▸ **EXERCISE GOAL**
Restate the full listing word for word and leave the pictures out.
■ ■ ■ ■ ■
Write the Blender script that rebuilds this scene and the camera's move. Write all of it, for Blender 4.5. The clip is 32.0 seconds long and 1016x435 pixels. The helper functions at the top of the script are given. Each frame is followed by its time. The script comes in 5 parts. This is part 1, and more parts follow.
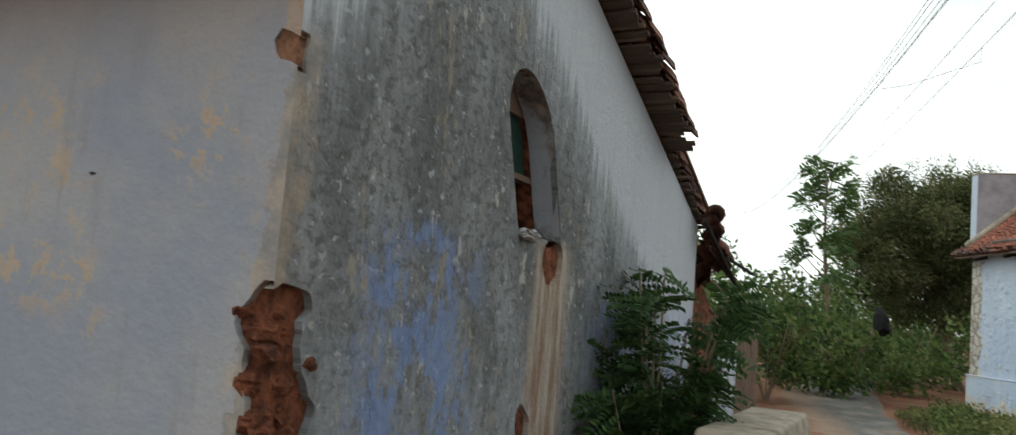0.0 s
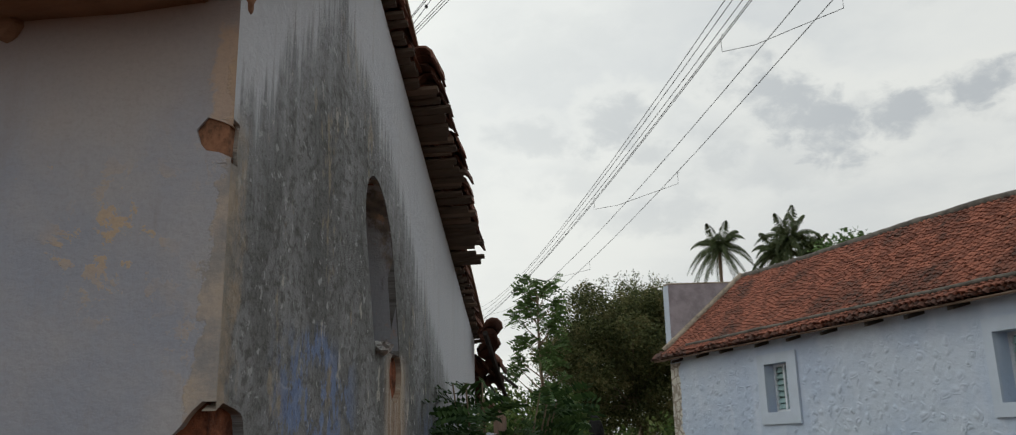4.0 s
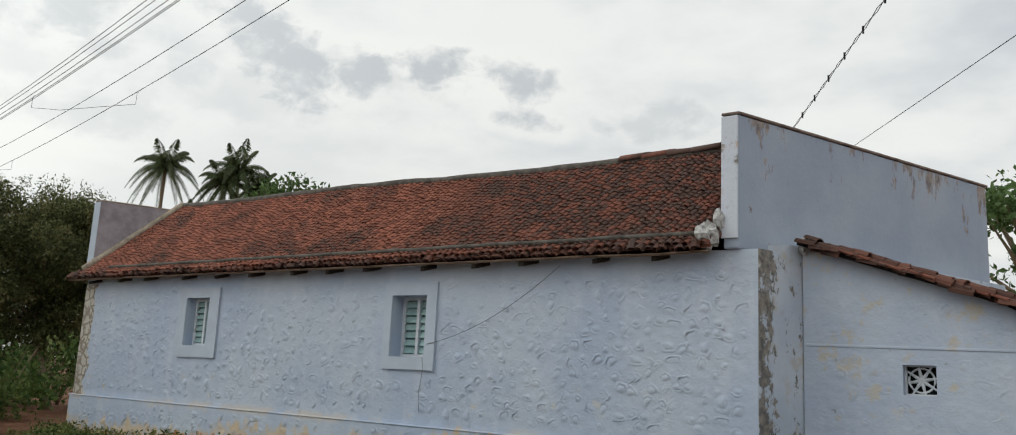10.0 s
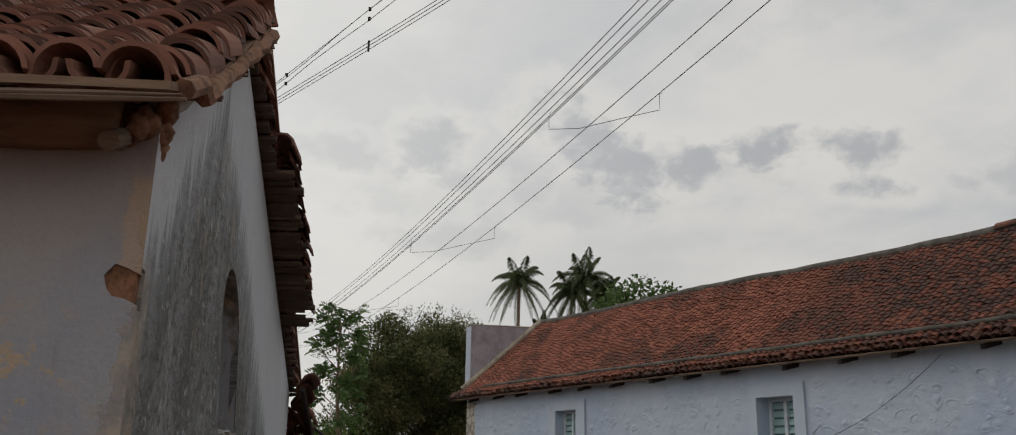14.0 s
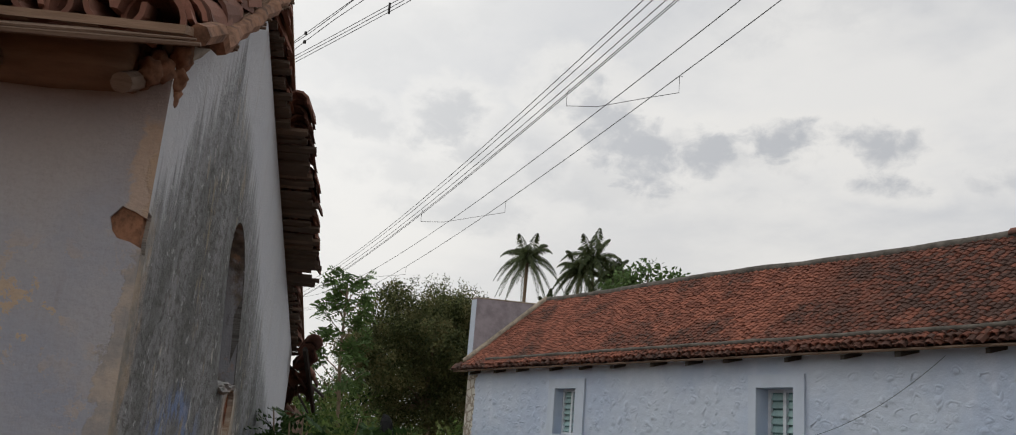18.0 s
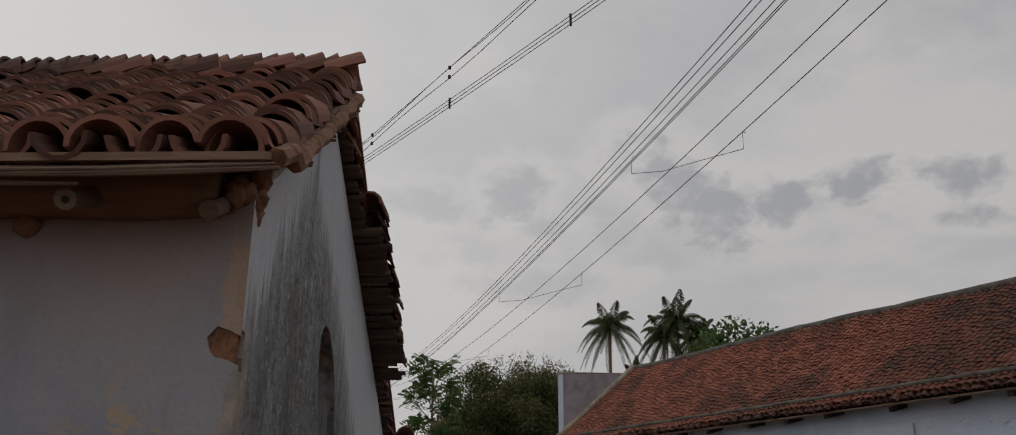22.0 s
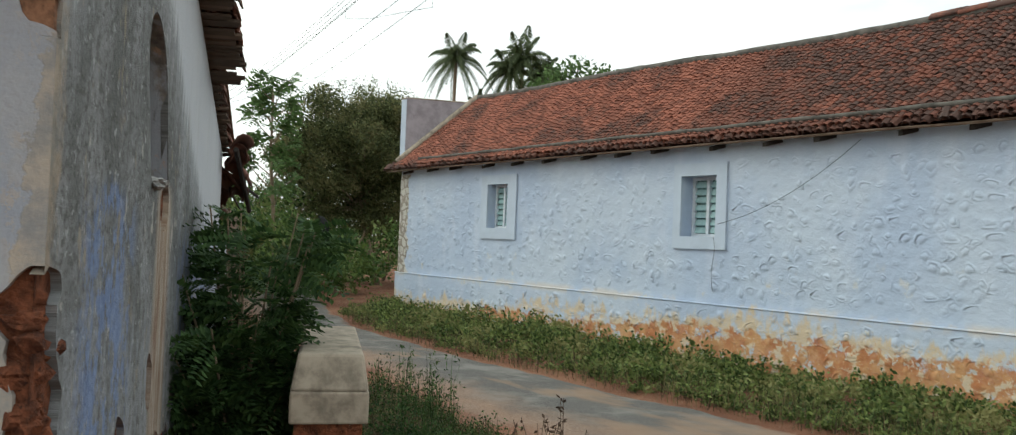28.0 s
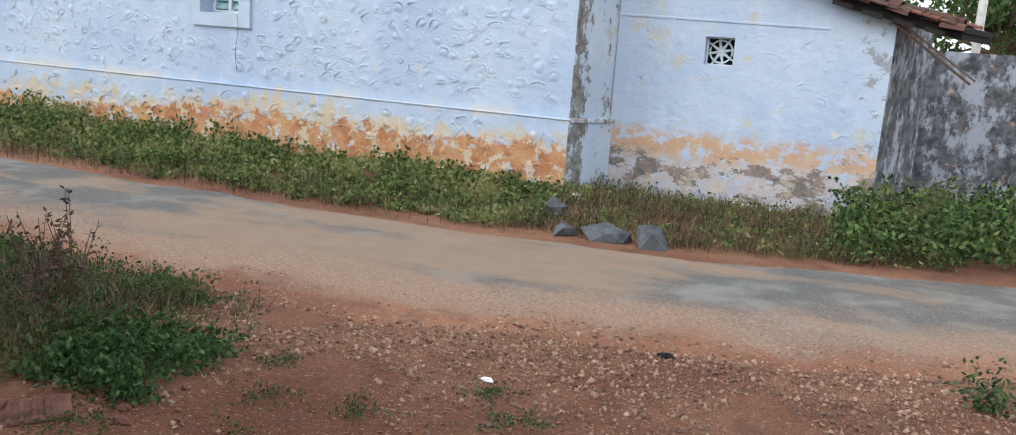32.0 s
■ ■ ■ ■ ■
▸ **TASK OUTPUT**
Write the Blender script that rebuilds this scene and the camera's move. Write all of it, for Blender 4.5. The clip is 32.0 seconds long and 1016x435 pixels. The helper functions at the top of the script are given. Each frame is followed by its time. The script comes in 5 parts. This is part 1, and more parts follow.
0.0 s
4.0 s
10.0 s
14.0 s
18.0 s
22.0 s
28.0 s
32.0 s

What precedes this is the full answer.